In a couple weeks iWorks release a new acai berry product. Again, I searched Google for terms related to our products over a VPN.  Again, I found landing pages purposely omitting charge information and promising customers that they would not be charged.  The copy distributed internally that had been given was the exact inverse with explicit information about credit card charges. Again, employees could not access customer URLs from inside the call center.  This was definitive. These pages were new for the new products. This was the final nail in the coffin. They knew exactly what they were doing. They were purposely lying to their customers and charging millions.  

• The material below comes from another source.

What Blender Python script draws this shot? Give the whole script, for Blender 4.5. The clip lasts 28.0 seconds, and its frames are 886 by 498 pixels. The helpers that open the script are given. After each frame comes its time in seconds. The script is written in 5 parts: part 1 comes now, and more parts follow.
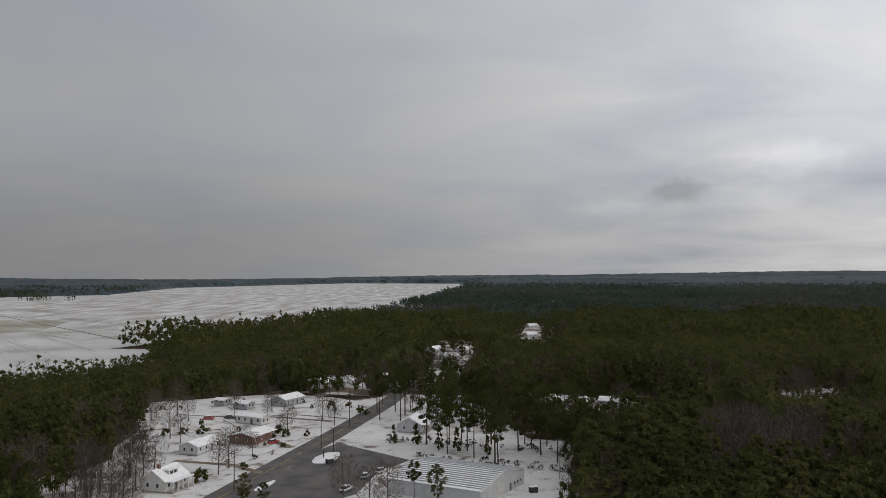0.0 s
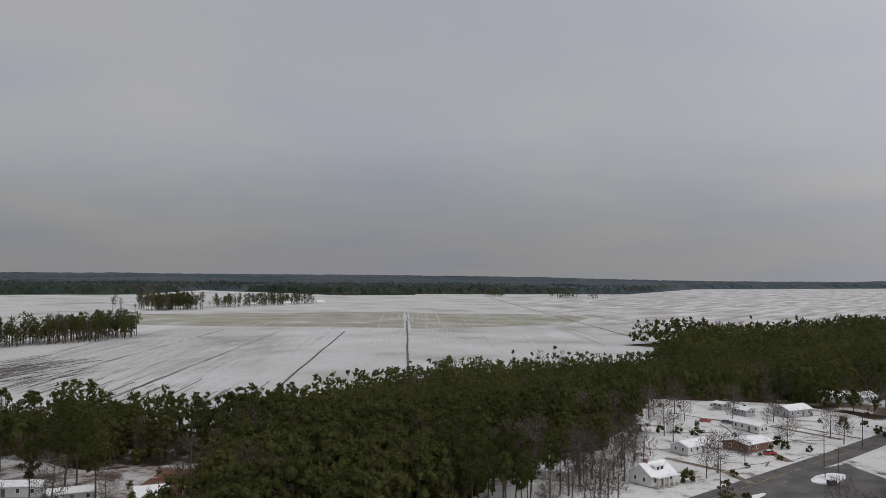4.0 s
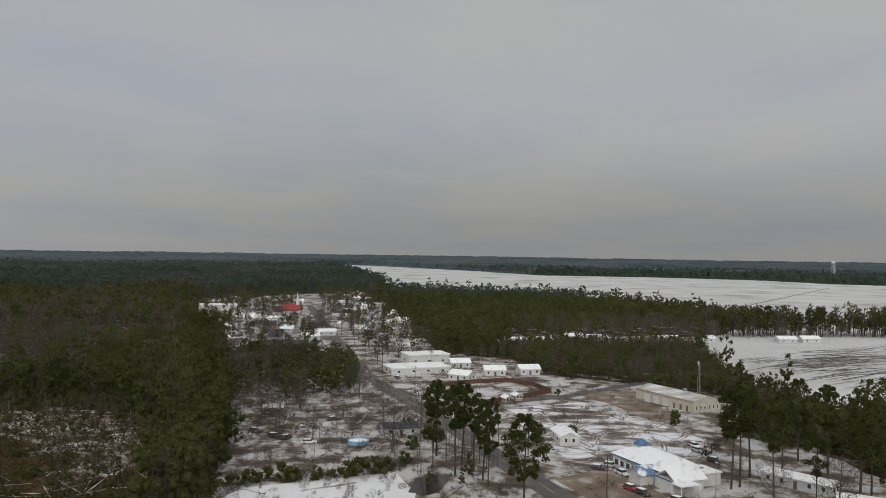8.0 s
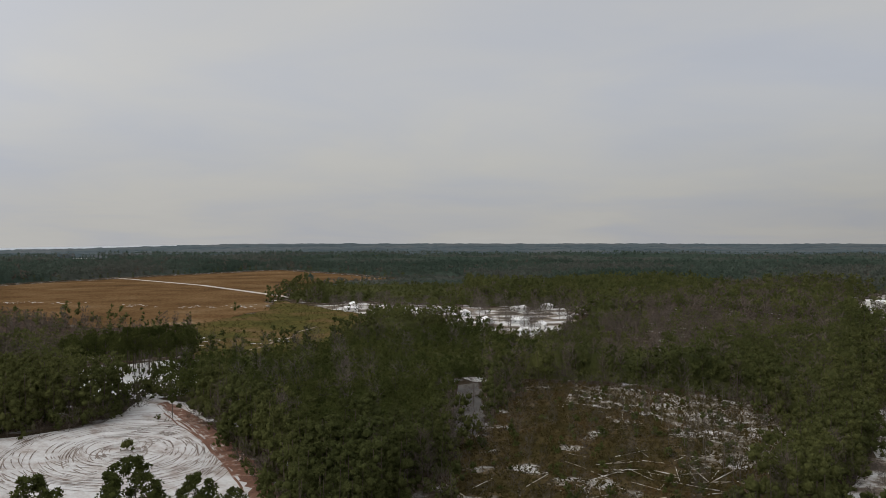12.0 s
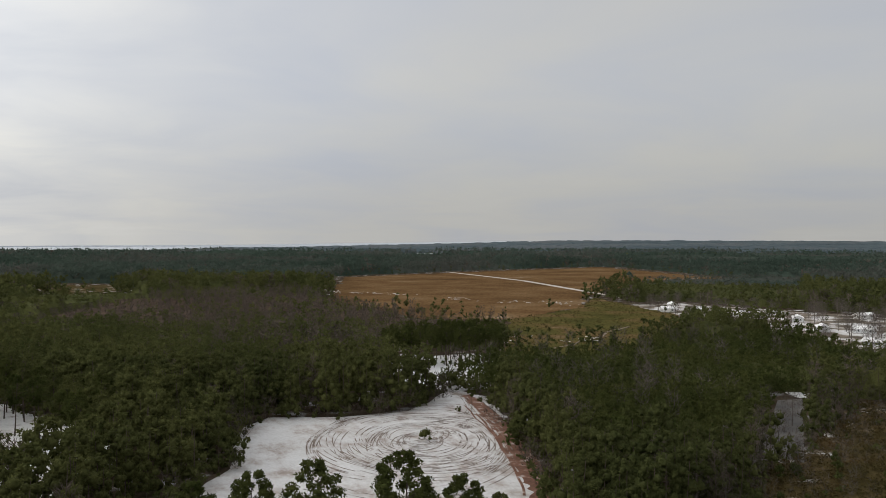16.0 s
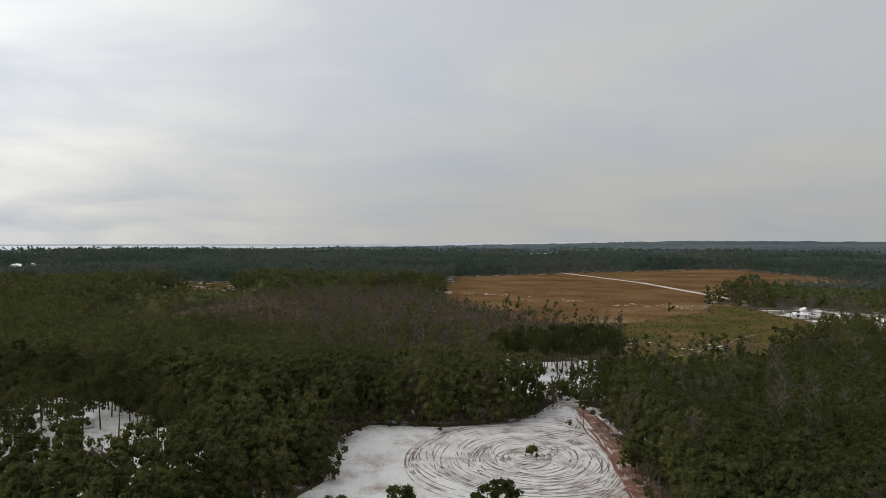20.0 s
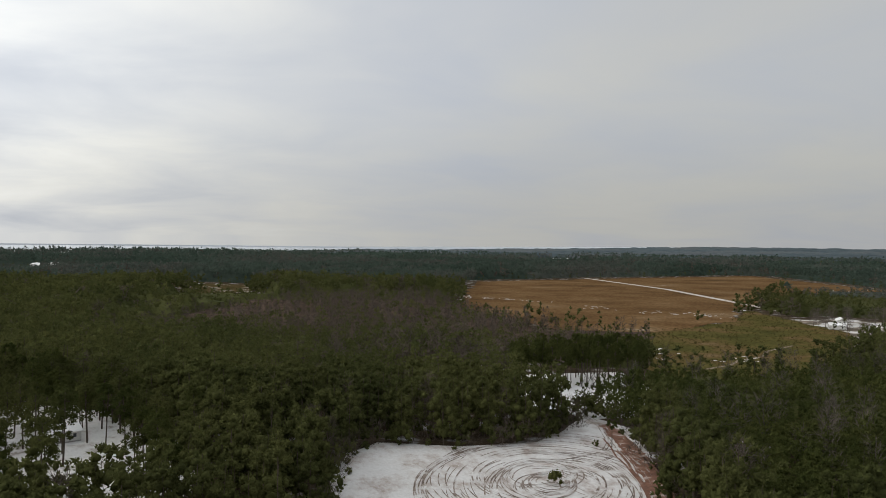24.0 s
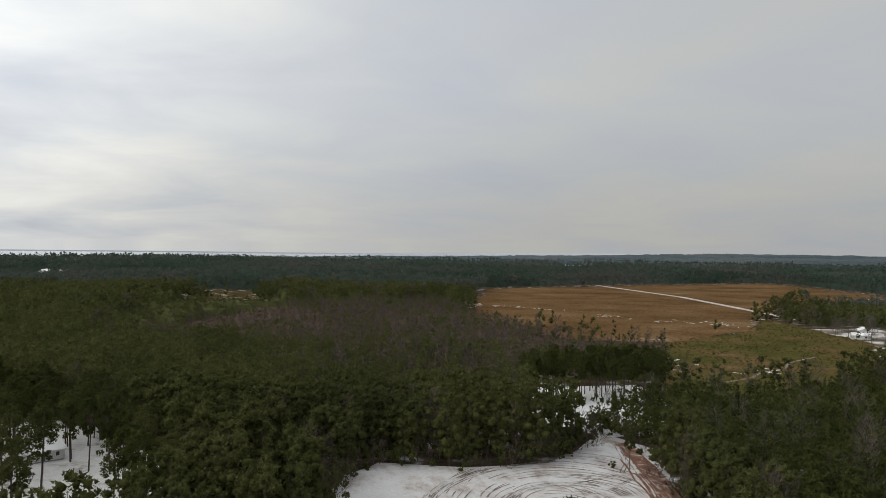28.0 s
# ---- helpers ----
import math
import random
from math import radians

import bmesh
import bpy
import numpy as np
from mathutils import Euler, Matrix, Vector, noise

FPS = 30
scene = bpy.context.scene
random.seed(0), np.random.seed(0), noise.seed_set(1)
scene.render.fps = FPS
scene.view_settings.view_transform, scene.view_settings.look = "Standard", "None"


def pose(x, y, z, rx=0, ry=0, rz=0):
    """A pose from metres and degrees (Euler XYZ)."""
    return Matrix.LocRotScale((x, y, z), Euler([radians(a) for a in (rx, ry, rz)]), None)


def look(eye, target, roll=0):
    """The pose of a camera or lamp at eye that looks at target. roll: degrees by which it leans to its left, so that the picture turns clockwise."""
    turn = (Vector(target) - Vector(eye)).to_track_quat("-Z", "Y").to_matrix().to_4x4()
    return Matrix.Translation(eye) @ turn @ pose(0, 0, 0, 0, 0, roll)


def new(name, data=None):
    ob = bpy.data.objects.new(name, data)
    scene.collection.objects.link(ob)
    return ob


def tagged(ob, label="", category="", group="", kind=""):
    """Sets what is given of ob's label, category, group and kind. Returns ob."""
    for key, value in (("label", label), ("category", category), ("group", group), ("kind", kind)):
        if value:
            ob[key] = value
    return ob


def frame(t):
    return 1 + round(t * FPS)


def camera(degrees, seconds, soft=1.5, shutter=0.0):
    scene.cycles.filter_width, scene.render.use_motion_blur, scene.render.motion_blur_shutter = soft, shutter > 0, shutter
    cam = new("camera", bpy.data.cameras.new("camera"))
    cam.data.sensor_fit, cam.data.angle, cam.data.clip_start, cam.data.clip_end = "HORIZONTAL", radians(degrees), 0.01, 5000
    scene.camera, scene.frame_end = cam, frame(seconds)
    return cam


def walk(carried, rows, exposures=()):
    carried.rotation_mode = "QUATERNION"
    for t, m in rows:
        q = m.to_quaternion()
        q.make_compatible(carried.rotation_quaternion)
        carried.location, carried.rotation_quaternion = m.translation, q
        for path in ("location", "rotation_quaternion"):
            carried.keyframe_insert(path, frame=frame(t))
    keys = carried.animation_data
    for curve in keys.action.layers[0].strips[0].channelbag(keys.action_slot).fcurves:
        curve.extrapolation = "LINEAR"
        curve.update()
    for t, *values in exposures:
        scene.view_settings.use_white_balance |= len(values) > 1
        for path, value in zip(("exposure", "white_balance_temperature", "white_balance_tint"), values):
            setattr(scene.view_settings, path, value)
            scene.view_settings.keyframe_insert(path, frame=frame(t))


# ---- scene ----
cam = camera(56.8, 28.0, soft=0.7)

# seconds, place, heading to the left of +y, pitch up, lean
PATH = (
    (0.0, 0.0, -0.0, 59.99, 0.08, 1.56, -0.19),
    (0.5, 0.1, 0.5, 59.98, 1.23, 1.64, 0.00),
    (1.0, 0.2, 0.9, 60.00, 3.48, 1.67, -0.23),
    (1.5, 0.4, 0.9, 60.02, 9.27, 1.77, -0.15),
    (2.0, 0.8, 0.5, 60.04, 15.18, 1.79, -0.08),
    (2.5, 1.7, 0.6, 60.03, 18.39, 1.80, -0.21),
    (4.5, 10.2, 5.2, 59.29, 42.78, 1.40, 0.89),
    (5.0, 11.2, 7.8, 59.27, 50.78, 1.24, 1.28),
    (5.5, 11.5, 12.2, 59.30, 59.22, 1.16, 1.67),
    (6.0, 10.6, 15.7, 59.32, 66.25, 0.90, 1.44),
    (6.5, 8.2, 18.1, 59.33, 71.93, 0.76, 1.69),
    (7.0, 4.9, 18.4, 59.32, 77.24, 0.53, 1.29),
    (7.5, 2.4, 18.5, 59.33, 82.94, 0.37, 1.03),
    (8.0, 1.2, 19.9, 59.35, 89.49, 0.21, 0.86),
    (8.5, 0.7, 23.0, 59.38, 95.99, 0.04, 0.70),
    (9.0, 0.2, 26.9, 59.43, 103.95, -0.15, 0.60),
    (9.5, -1.3, 29.1, 59.47, 113.09, -0.25, 0.34),
    (10.0, -2.5, 30.1, 59.50, 122.19, -0.35, 0.01),
    (10.5, -3.6, 29.9, 59.53, 132.06, -0.40, -0.26),
    (11.0, -4.6, 29.5, 59.55, 133.71, -0.53, -0.17),
    (11.5, -5.6, 29.1, 59.56, 133.91, -0.60, -0.10),
    (13.5, -10.6, 26.8, 59.71, 135.49, -0.76, 0.61),
    (14.0, -11.8, 26.7, 59.75, 137.98, -0.79, 0.49),
    (14.5, -13.4, 26.7, 59.81, 140.57, -0.78, 0.55),
    (15.0, -15.6, 26.8, 59.89, 144.80, -0.79, 0.51),
    (15.5, -17.9, 26.7, 59.97, 150.70, -0.84, 0.23),
    (16.0, -19.9, 26.7, 60.05, 156.62, -0.88, 0.07),
    (16.5, -21.5, 26.2, 60.12, 160.94, -0.90, -0.30),
    (17.0, -22.8, 24.8, 60.16, 162.73, -0.91, -0.46),
    (17.5, -23.8, 23.0, 60.20, 163.19, -0.93, -0.31),
    (18.0, -24.9, 20.9, 60.23, 163.62, -0.99, -0.09),
    (18.5, -25.7, 18.8, 60.25, 163.91, -0.99, -0.04),
    (19.0, -26.5, 16.5, 60.26, 164.19, -0.96, 0.02),
    (19.5, -27.2, 14.4, 60.27, 164.45, -0.95, 0.16),
    (20.0, -27.9, 12.3, 60.27, 164.63, -0.91, 0.21),
    (20.5, -28.5, 10.3, 60.27, 164.84, -0.89, 0.33),
    (21.0, -29.1, 8.3, 60.26, 165.09, -0.88, 0.47),
    (21.5, -29.7, 6.2, 60.23, 165.26, -0.82, 0.48),
    (23.5, -33.9, -5.9, 59.72, 165.95, -0.73, 0.84),
    (24.0, -34.8, -8.0, 59.70, 166.10, -0.68, 0.79),
    (24.5, -35.4, -9.8, 59.69, 166.21, -0.64, 0.89),
    (25.0, -36.1, -11.7, 59.70, 166.37, -0.62, 0.94),
    (25.5, -36.7, -13.7, 59.70, 166.48, -0.58, 1.02),
    (26.0, -37.3, -15.6, 59.71, 166.59, -0.53, 1.07),
    (26.5, -38.0, -17.6, 59.71, 166.66, -0.48, 1.06),
    (27.0, -38.7, -19.3, 59.72, 166.78, -0.43, 1.07),
    (27.5, -39.3, -20.8, 59.74, 166.87, -0.35, 1.02),
    (28.0, -39.9, -22.0, 59.74, 166.93, -0.23, 0.85),
)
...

I told everyone that would listen to me in the call center and showed them printouts of my proof.  I wrote another email to my previous supervisor and CC’d management and I turned in my resignation.  I felt like I had little reason to stay so I left Utah in the beginning of 2009, moving back to Pueblo, Colorado, my home.

Conclusion

I regret not whistle blowing, but as a 19 year old I didn’t understand the full depth of iWorks deceit. I didn't know whistle blowing was a thing. I didn't know what they were doing was illegal as they had the blessings of the banks and credit card companies.  I only knew what they were doing was morally wrong and I wouldn't be apart of it, just like Comcast's attacks on net neutrality.   Thankfully, Jeremy Johnson, the owner of iWorks, was rightfully sentence in a federal case in what is being called the “biggest political scandal in Utah history”.  I hope he's removed from doing any harm for a long time.  
My friend Gabe, 31, of Ephraim, Utah, passed away unexpectedly on October 15, 2014 from complications with neurosarcoidosis.  I will never forget Gabe's commitment to doing the right thing in face of the vacuous unknown.